完善了双回路EGM模型代码。

core.py

@@ -25,7 +25,7 @@ class Draw:
         rg = rg_fun(i_curt, rc_y, u_ph, typ=rg_type)
         msp.add_circle((rs_x, rs_y), rs, dxfattribs={"color": color})
         msp.add_line((0, 0), (rs_x, rs_y))  # 地线
-        msp.add_circle((rc_x, rc_y), rc, dxfattribs={"color": color+2})
+        msp.add_circle((rc_x, rc_y), rc, dxfattribs={"color": color + 2})
         msp.add_line((rc_x, 0), (rc_x, rc_y))  # 导线
         msp.add_line((rs_x, rs_y), (rc_x, rc_y))
         # 角度线
@@ -36,9 +36,12 @@ class Draw:
         if rg_type == "g":
             msp.add_line((0, rg), (2000, rg), dxfattribs={"color": color})
             circle_line_section = solve_circle_line_intersection(rc, rg, rc_x, rc_y)
-            msp.add_line(
-                (rc_x, rc_y), circle_line_section, dxfattribs={"color": color}
-            )  # 导线和圆的交点
+            if not circle_line_section:
+                pass
+            else:
+                msp.add_line(
+                    (rc_x, rc_y), circle_line_section, dxfattribs={"color": color}
+                )  # 导线和圆的交点
         if rg_type == "c":
             msp.add_circle((rg_x, rg_y), rg, dxfattribs={"color": color})
             rg_rc_intersection = solve_circle_intersection(
@@ -138,7 +141,7 @@ def rg_fun(i_curt, h_cav, u_ph, typ="g"):
 
 
 def intersection_angle(
-    rc_x, rc_y, rs_x, rs_y, rg_x, rg_y, i_curt, u_ph, rg_type
+    rc_x, rc_y, rs_x, rs_y, rg_x, rg_y, i_curt, u_ph, ground_surface, rg_type
 ):  # 暴露弧的角度
     rs = rs_fun(i_curt)
     rc = rc_fun(i_curt, u_ph)
@@ -155,6 +158,18 @@ def intersection_angle(
         circle_line_or_rg_intersection = solve_circle_intersection(
             rg, rc, rg_x, rg_y, rc_x, rc_y
         )  # 两圆的交点
+    (
+        circle_line_or_rg_intersection_x,
+        circle_line_or_rg_intersection_y,
+    ) = circle_line_or_rg_intersection
+    if (
+        ground_surface(circle_line_or_rg_intersection_x)

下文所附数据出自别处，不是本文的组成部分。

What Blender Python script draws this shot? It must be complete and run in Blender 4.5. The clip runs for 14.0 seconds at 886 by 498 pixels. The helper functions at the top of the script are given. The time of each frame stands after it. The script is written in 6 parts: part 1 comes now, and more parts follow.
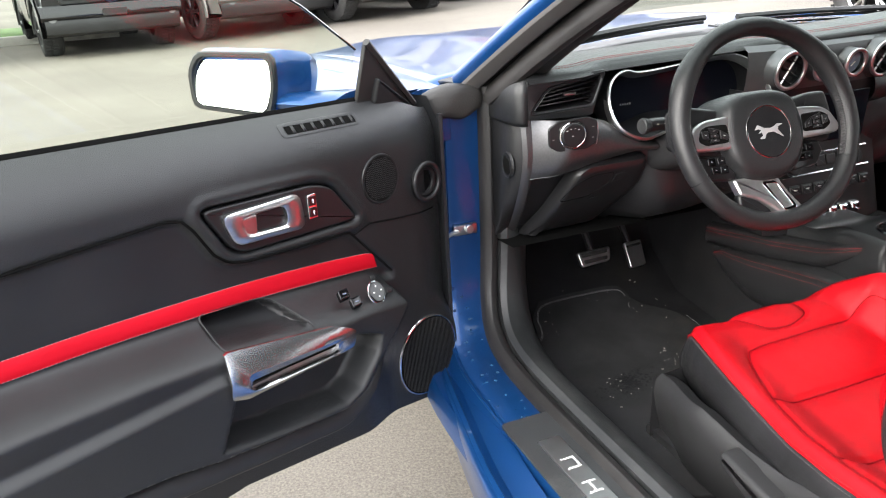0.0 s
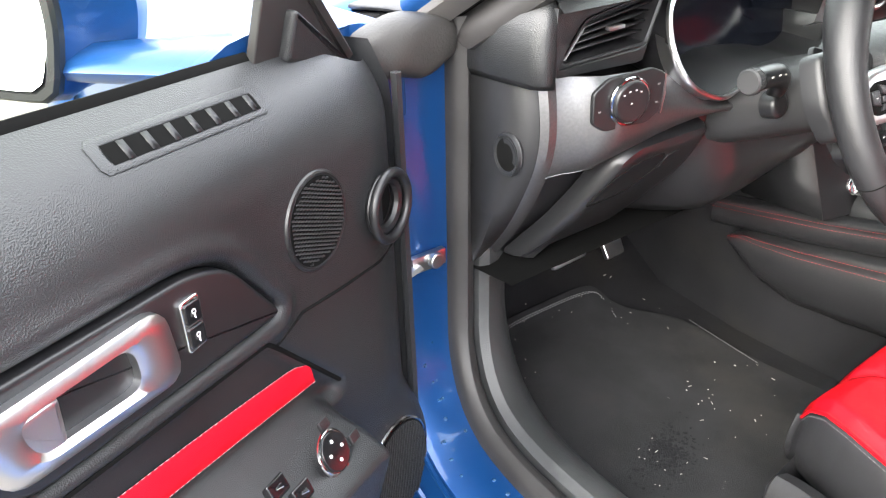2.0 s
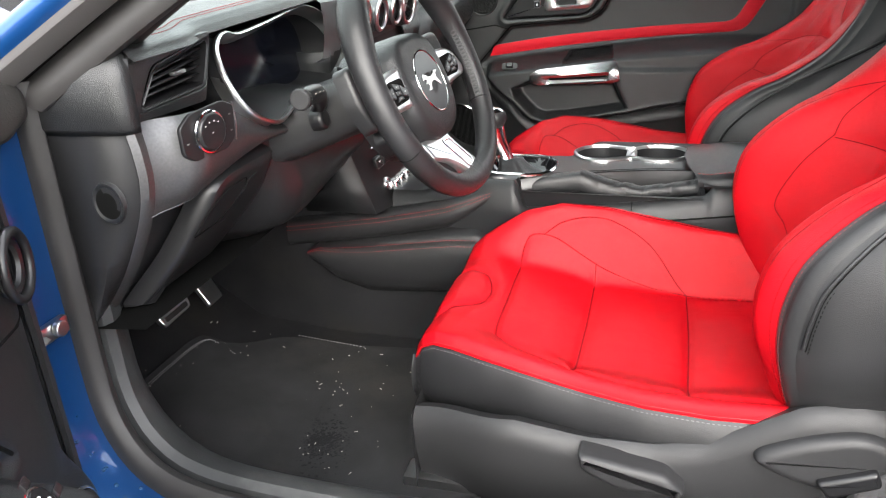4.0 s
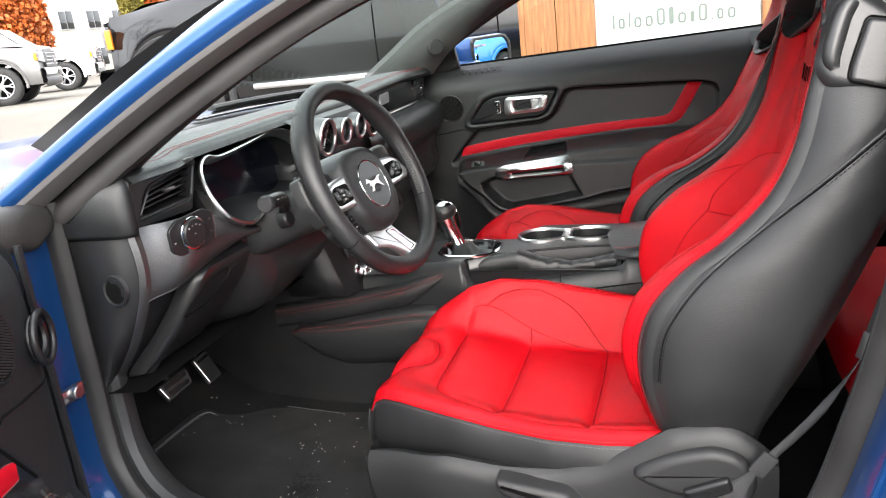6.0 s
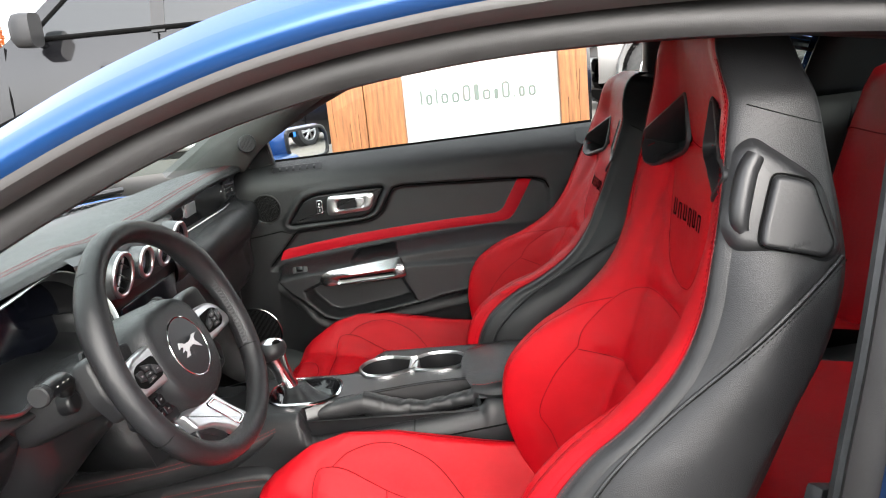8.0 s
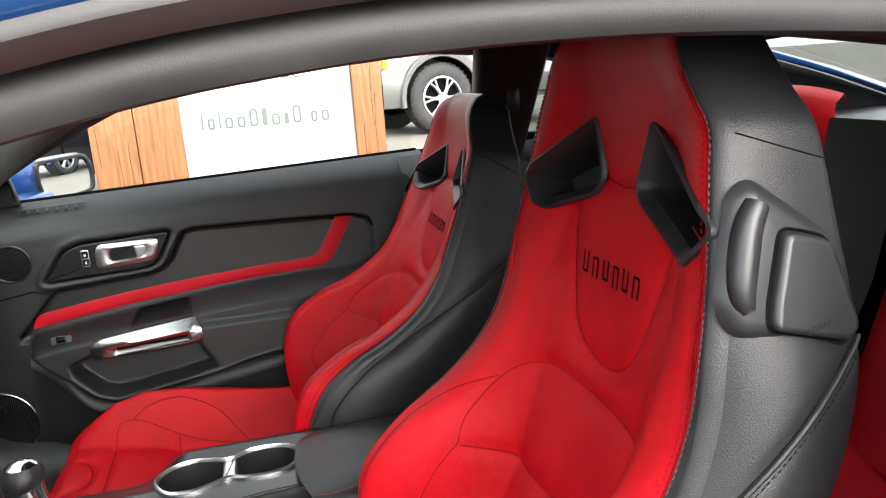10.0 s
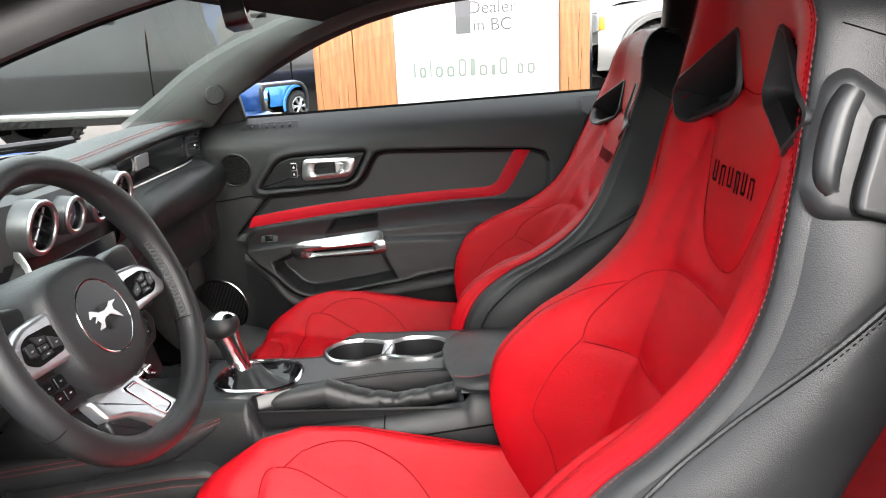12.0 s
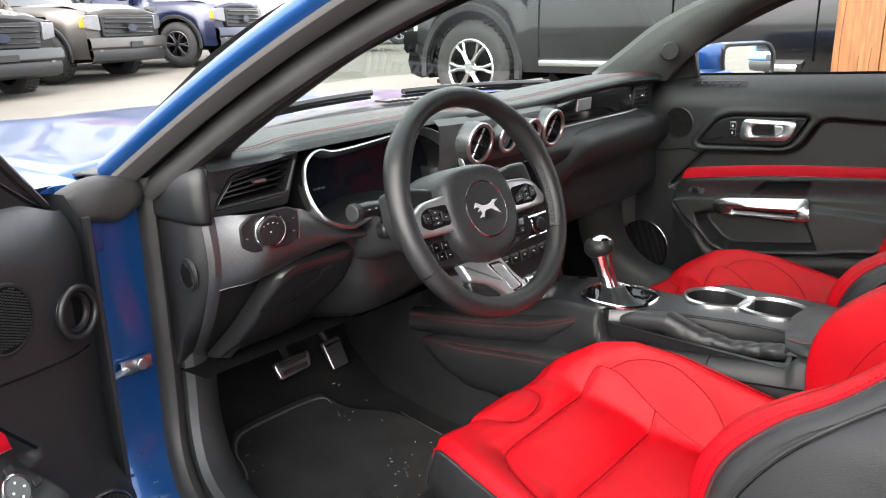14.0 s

+        > circle_line_or_rg_intersection_y
+    ):  # 交点在地面线以下，就可以不积分
+        # 找到暴露弧和地面线的交点
+        circle_line_or_rg_intersection = circle_ground_surface_intersection(
+            rc, rc_x, rc_y, ground_surface
+        )
     np_circle_intersection = np.array(circle_intersection)
     theta2_line = np_circle_intersection - np.array([rc_x, rc_y])
     theta2 = math.atan(theta2_line[1] / theta2_line[0])
@@ -224,9 +239,11 @@ def calculus_bd(theta, rc, rs, rg, rc_x, rc_y, rs_x, rs_y):  # 对θ进行积分
     return r
 
 
-def bd_area(i_curt, u_ph, rc_x, rc_y, rs_x, rs_y, rg_x, rg_y, rg_type):  # 暴露弧的投影面积
+def bd_area(
+    i_curt, u_ph, rc_x, rc_y, rs_x, rs_y, rg_x, rg_y, ground_surface, rg_type
+):  # 暴露弧的投影面积
     theta1, theta2 = intersection_angle(
-        rc_x, rc_y, rs_x, rs_y, rg_x, rg_y, i_curt, u_ph, rg_type
+        rc_x, rc_y, rs_x, rs_y, rg_x, rg_y, i_curt, u_ph, ground_surface, rg_type
     )  # θ角度
     theta_fineness = 0.01
     rc = rc_fun(i_curt, u_ph)
@@ -304,3 +321,19 @@ def tangent_line_k(line_x, line_y, center_x, center_y, radius, init_k=10.0):
 
 def func_ng(td):  # 地闪密度
     return 0.023 * (td ** 1.3)
+
+
+# 圆和地面线的交点，只去正x轴上的。
+def circle_ground_surface_intersection(radius, center_x, center_y, ground_surface):
+    # 最笨的办法，一个个去试
+    x_series = np.linspace(0, radius, int(radius / 0.001)) + center_x
+    part_to_be_squared = radius ** 2 - (x_series - center_x) ** 2  # 有可能出现-0.00001的数值，只是一个数值稳定问题。
+    part_to_be_squared[
+        (part_to_be_squared < 0) & (abs(part_to_be_squared) < 1e-3)
+    ] = 0  # 强制为0
+    y_series = center_y - part_to_be_squared ** 0.5
+    ground_surface_y = ground_surface(x_series)
+    equal_location = np.abs(ground_surface_y - y_series) < 0.5
+    r_x = x_series[equal_location][0]
+    r_y = ground_surface(r_x)
+    return r_x, r_y